## Required work:
Reproduce exactly, and only, the lines of the material below running from the line bearing "Recreate this scene" through the line bearing "scene.render.fps = FPS". Leave any pictures out.

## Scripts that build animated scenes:
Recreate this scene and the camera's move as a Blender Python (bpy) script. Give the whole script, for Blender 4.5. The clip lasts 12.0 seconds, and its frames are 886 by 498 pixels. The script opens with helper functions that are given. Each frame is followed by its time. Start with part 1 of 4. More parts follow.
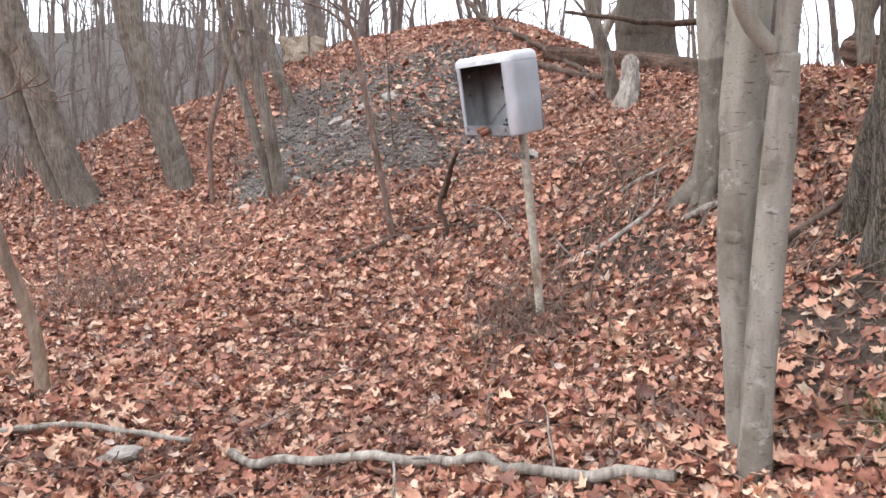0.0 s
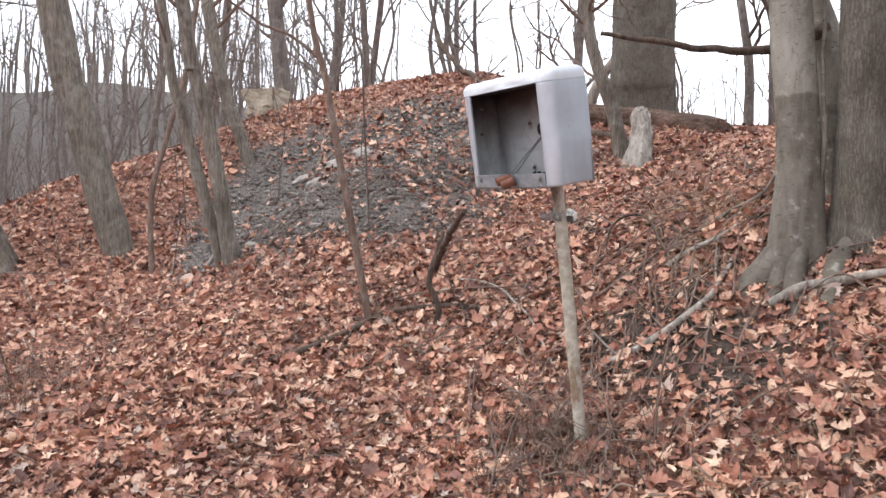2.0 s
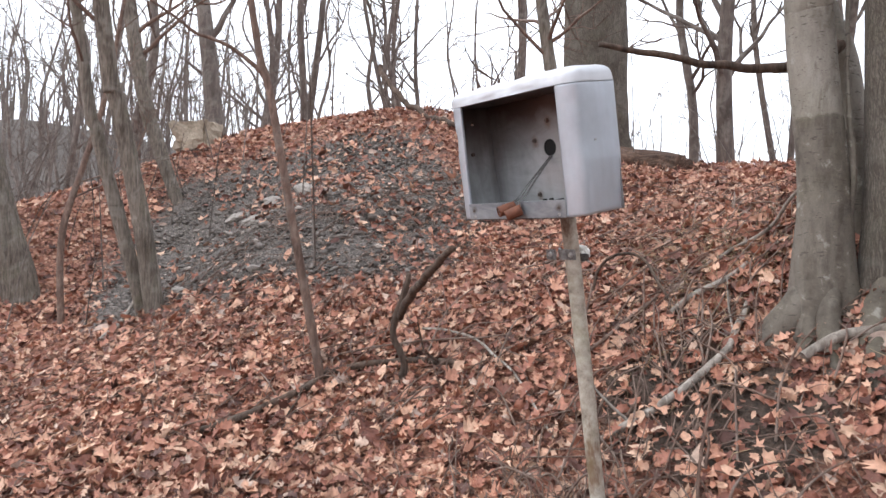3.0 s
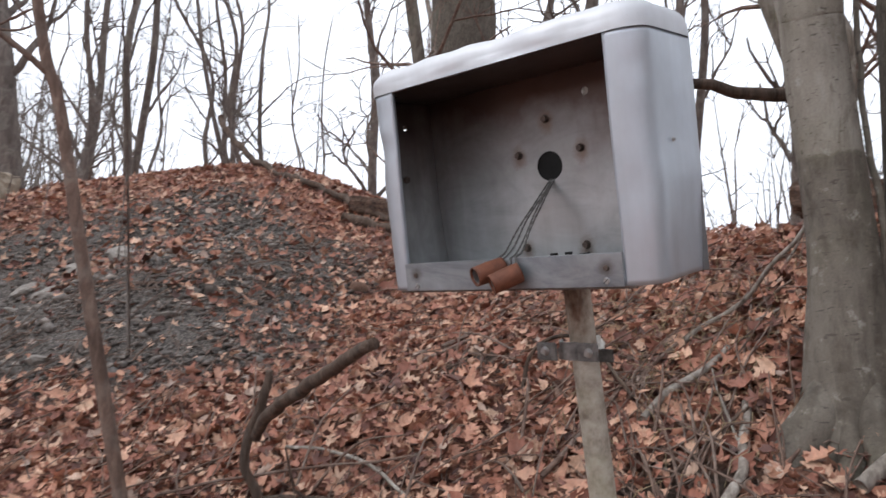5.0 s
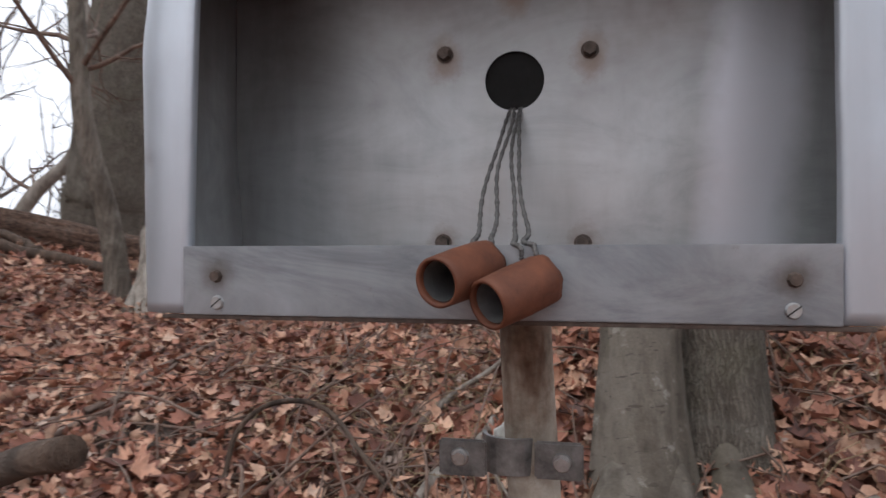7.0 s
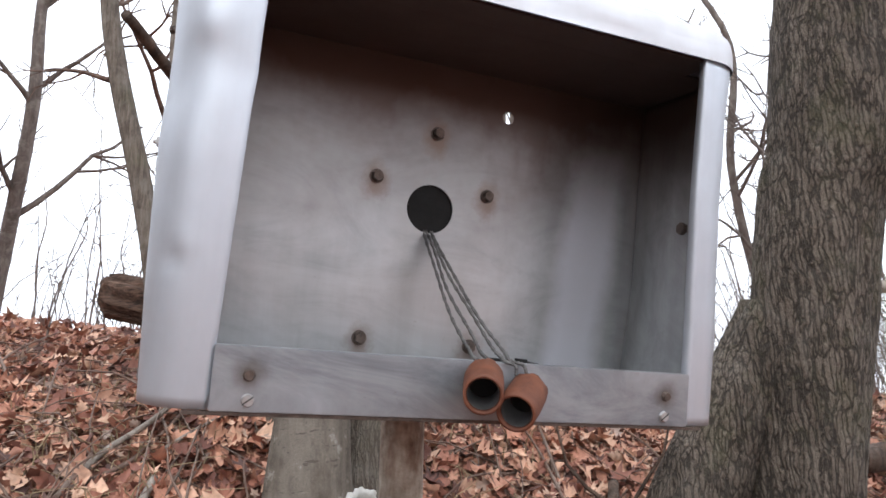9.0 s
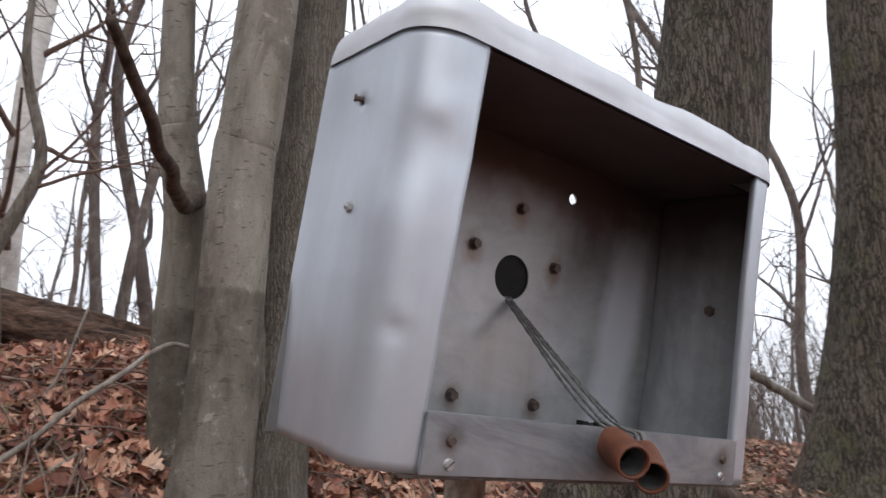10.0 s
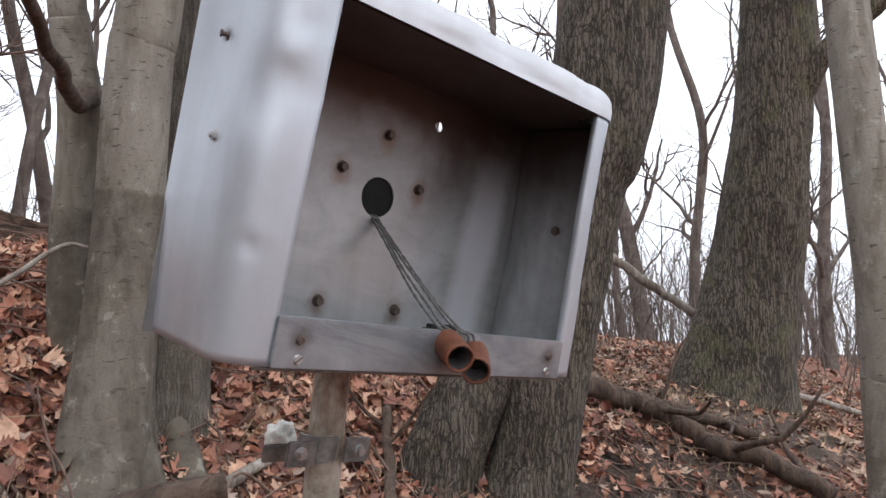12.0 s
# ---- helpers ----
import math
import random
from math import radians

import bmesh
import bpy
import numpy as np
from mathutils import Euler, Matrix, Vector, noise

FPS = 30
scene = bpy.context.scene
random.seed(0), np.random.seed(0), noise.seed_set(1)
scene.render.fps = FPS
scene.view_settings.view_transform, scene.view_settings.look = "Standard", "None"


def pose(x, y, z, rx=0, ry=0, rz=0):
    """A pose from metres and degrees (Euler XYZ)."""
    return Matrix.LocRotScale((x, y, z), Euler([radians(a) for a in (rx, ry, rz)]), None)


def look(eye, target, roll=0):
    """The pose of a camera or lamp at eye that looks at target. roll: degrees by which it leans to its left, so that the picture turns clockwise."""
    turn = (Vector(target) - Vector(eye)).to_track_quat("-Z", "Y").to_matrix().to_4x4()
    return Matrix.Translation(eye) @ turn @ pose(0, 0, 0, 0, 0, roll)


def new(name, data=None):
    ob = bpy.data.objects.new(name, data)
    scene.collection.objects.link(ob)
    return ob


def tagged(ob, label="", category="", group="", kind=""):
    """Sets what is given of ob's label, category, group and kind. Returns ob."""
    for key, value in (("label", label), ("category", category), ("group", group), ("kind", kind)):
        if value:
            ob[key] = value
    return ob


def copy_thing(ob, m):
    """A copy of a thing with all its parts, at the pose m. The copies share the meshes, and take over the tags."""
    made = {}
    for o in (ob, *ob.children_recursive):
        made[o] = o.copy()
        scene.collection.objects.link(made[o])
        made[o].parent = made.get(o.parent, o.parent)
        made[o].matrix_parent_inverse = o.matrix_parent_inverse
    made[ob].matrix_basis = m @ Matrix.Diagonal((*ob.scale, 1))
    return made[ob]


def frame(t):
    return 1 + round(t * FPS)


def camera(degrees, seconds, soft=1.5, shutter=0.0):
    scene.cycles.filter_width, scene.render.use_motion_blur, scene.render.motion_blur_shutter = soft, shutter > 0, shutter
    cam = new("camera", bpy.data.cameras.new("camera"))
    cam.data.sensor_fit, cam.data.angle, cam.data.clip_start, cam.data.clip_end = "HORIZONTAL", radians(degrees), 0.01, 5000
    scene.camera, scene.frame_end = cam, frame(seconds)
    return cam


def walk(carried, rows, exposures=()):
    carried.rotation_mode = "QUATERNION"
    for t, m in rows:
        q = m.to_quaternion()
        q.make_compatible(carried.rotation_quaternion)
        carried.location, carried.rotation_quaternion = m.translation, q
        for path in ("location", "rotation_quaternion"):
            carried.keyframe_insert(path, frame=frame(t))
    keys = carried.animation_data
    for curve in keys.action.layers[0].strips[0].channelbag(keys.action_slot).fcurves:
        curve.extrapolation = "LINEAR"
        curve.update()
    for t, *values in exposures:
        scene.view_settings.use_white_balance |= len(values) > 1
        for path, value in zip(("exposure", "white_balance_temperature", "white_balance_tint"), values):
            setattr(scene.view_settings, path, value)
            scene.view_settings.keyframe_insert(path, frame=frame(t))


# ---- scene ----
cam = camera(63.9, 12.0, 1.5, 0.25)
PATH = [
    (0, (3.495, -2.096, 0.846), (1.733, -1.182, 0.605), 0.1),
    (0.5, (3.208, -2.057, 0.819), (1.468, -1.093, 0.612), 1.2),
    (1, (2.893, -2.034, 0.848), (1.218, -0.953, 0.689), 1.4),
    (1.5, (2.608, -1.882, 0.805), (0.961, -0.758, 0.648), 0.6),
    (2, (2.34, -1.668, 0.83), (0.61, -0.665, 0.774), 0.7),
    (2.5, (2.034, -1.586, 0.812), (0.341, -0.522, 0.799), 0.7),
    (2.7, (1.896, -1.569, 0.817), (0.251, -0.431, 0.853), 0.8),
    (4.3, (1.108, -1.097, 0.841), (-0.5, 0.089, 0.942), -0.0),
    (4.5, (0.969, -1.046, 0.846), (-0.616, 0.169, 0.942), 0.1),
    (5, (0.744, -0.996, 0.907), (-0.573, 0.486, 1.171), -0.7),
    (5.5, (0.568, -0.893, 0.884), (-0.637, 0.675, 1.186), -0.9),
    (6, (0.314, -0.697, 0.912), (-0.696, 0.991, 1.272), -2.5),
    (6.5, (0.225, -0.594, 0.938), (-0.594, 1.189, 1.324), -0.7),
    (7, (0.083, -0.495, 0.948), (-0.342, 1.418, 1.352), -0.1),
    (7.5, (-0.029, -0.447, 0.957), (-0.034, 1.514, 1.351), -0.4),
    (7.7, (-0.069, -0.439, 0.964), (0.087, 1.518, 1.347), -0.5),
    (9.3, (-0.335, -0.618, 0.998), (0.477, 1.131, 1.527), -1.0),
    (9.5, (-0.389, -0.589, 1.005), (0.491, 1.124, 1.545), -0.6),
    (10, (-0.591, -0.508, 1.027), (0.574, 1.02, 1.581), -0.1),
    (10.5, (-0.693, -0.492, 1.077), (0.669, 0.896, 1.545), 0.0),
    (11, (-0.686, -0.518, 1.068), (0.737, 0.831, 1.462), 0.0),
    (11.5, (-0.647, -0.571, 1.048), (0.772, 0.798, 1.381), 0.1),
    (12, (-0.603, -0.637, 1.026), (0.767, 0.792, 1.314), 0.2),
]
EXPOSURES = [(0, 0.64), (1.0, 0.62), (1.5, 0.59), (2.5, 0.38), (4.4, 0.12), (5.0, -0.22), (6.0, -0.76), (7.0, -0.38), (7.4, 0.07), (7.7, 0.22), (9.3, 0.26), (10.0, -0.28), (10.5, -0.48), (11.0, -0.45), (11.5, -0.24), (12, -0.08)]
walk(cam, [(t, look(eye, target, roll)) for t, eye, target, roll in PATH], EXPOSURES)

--

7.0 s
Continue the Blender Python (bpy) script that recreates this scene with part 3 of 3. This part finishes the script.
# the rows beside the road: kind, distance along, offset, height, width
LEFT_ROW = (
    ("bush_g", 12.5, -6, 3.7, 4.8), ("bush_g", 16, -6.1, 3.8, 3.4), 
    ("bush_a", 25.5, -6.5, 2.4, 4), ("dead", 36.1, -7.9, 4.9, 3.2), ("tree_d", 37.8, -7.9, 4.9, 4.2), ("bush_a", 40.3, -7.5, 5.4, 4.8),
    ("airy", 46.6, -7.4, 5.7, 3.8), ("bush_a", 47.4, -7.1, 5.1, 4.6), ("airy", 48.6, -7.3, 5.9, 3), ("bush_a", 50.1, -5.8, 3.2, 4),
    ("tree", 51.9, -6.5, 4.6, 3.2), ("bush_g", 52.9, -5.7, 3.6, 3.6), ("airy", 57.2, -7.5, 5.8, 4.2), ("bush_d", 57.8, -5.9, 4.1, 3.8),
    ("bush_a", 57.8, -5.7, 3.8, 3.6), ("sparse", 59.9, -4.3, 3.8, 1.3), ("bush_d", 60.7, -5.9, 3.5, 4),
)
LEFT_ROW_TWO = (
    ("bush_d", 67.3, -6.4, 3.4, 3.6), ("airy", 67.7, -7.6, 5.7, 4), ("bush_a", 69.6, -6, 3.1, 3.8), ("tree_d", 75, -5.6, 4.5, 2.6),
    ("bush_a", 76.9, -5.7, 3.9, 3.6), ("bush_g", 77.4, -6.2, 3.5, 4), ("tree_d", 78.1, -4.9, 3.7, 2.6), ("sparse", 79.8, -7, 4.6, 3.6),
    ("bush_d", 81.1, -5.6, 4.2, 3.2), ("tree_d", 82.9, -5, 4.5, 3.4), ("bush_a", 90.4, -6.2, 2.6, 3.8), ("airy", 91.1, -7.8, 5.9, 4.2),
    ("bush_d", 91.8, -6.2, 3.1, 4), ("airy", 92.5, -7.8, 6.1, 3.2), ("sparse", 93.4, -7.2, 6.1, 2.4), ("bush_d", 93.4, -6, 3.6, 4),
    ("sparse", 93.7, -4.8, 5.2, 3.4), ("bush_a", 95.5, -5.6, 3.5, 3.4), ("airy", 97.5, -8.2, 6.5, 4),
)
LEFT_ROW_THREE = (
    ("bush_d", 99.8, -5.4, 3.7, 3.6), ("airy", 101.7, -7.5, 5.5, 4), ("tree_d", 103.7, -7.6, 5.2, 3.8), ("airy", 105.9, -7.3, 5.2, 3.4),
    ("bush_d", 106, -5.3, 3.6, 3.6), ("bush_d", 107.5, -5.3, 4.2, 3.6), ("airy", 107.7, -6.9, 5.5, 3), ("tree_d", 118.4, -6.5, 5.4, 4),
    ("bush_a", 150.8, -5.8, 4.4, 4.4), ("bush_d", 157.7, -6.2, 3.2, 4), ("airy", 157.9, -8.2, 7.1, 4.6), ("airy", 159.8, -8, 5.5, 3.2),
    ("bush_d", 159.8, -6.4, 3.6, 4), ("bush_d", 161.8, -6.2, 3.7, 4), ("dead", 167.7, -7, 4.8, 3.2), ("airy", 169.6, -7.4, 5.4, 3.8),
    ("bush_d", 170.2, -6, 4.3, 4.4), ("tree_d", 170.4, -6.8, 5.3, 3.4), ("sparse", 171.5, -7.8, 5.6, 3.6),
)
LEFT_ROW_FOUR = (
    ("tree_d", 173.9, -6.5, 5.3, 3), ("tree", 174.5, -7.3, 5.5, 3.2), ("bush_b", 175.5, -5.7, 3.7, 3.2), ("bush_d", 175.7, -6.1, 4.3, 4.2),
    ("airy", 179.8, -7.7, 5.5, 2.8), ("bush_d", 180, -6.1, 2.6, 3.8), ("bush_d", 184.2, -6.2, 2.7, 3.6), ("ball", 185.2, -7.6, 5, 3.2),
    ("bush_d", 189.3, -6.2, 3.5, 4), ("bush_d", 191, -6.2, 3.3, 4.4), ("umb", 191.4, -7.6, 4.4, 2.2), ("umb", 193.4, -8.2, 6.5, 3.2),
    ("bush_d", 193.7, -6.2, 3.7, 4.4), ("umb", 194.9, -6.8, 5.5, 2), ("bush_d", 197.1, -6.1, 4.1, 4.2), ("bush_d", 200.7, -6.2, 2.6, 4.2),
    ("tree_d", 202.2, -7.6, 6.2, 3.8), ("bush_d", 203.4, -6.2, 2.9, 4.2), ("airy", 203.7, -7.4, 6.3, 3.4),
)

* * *

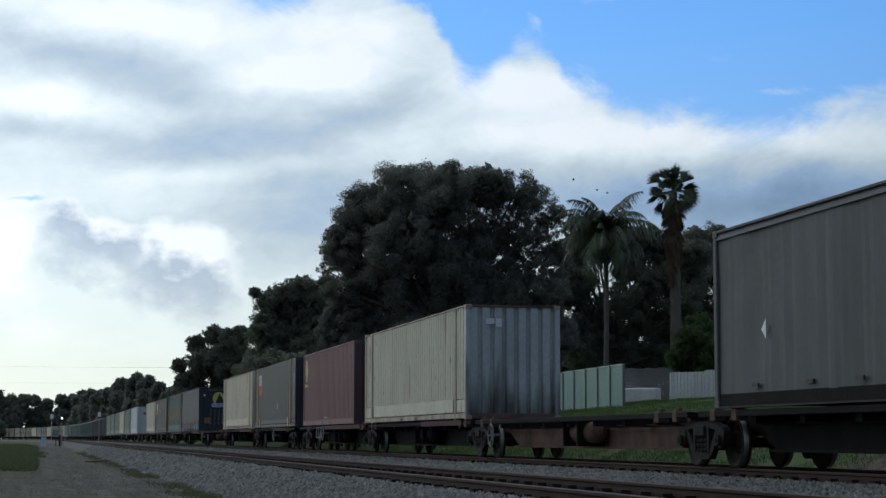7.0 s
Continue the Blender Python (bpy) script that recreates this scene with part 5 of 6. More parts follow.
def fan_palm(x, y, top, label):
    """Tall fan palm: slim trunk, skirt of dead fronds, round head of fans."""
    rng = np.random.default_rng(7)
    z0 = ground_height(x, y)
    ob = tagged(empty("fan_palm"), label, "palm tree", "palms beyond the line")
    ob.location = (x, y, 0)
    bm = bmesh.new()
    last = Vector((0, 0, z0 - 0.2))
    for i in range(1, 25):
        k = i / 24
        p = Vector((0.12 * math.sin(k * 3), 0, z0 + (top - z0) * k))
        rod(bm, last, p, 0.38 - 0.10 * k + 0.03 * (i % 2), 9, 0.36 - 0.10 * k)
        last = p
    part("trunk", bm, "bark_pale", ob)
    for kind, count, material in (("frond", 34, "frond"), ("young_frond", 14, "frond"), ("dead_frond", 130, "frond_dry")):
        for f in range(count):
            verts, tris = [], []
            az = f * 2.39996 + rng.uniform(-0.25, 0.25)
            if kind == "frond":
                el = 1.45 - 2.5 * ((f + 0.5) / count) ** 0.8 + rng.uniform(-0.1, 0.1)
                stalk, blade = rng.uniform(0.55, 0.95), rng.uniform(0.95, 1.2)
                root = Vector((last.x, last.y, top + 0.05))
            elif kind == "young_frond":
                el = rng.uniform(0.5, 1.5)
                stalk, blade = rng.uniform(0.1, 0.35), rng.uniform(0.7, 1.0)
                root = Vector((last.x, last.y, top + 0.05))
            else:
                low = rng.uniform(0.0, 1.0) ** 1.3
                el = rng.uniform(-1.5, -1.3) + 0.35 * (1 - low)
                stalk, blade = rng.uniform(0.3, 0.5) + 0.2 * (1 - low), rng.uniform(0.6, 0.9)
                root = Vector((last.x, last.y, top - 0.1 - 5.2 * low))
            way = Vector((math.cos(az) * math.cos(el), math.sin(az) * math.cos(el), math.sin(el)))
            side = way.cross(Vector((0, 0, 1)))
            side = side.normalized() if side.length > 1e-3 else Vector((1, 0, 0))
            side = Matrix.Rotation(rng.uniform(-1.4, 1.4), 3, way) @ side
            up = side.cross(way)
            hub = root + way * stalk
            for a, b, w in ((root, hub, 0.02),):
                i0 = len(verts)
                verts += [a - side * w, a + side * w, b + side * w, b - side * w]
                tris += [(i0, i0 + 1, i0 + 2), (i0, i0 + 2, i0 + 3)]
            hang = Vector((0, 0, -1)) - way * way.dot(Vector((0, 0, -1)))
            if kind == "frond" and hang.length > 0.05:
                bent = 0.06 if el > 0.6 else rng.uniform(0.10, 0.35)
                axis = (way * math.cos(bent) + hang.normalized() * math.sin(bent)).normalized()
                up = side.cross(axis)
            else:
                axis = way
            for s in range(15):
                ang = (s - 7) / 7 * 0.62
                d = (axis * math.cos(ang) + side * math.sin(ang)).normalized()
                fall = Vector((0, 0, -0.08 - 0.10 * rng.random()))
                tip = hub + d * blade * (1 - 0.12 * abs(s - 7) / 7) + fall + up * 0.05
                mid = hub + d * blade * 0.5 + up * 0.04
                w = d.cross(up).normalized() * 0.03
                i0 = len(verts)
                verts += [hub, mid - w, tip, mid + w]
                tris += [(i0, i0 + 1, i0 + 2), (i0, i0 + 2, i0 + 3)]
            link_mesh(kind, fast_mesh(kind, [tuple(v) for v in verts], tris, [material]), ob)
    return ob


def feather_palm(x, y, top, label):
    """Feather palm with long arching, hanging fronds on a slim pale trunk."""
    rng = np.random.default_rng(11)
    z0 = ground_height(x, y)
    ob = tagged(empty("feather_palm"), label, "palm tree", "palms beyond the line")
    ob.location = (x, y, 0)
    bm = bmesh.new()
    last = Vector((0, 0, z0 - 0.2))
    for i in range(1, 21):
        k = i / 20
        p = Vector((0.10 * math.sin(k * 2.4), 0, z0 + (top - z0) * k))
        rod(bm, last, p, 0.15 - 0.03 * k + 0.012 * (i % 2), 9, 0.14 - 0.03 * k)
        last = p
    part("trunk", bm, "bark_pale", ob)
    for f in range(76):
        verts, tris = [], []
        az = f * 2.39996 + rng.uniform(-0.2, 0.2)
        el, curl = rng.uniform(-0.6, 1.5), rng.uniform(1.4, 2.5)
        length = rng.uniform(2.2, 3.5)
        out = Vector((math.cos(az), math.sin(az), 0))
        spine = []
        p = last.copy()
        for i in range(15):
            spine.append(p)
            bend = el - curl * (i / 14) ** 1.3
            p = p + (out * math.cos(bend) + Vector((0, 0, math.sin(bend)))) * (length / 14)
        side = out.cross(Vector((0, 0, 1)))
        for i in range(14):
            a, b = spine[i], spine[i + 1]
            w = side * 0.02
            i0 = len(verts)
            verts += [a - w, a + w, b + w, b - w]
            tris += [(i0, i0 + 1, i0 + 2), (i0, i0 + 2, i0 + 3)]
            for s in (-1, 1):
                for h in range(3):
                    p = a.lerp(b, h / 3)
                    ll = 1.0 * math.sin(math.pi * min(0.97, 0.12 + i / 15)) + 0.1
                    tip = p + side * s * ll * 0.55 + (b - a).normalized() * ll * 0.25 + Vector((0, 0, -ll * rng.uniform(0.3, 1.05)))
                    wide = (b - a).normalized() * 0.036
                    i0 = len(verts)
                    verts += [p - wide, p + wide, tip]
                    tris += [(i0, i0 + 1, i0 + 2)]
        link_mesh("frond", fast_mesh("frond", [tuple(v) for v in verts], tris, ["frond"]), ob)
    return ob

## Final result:
Recreate this scene and the camera's move as a Blender Python (bpy) script. Give the whole script, for Blender 4.5. The clip lasts 12.0 seconds, and its frames are 886 by 498 pixels. The script opens with helper functions that are given. Each frame is followed by its time. Start with part 1 of 4. More parts follow.
0.0 s
2.0 s
3.0 s
5.0 s
7.0 s
9.0 s
10.0 s
12.0 s
# ---- helpers ----
import math
import random
from math import radians

import bmesh
import bpy
import numpy as np
from mathutils import Euler, Matrix, Vector, noise

FPS = 30
scene = bpy.context.scene
random.seed(0), np.random.seed(0), noise.seed_set(1)
scene.render.fps = FPS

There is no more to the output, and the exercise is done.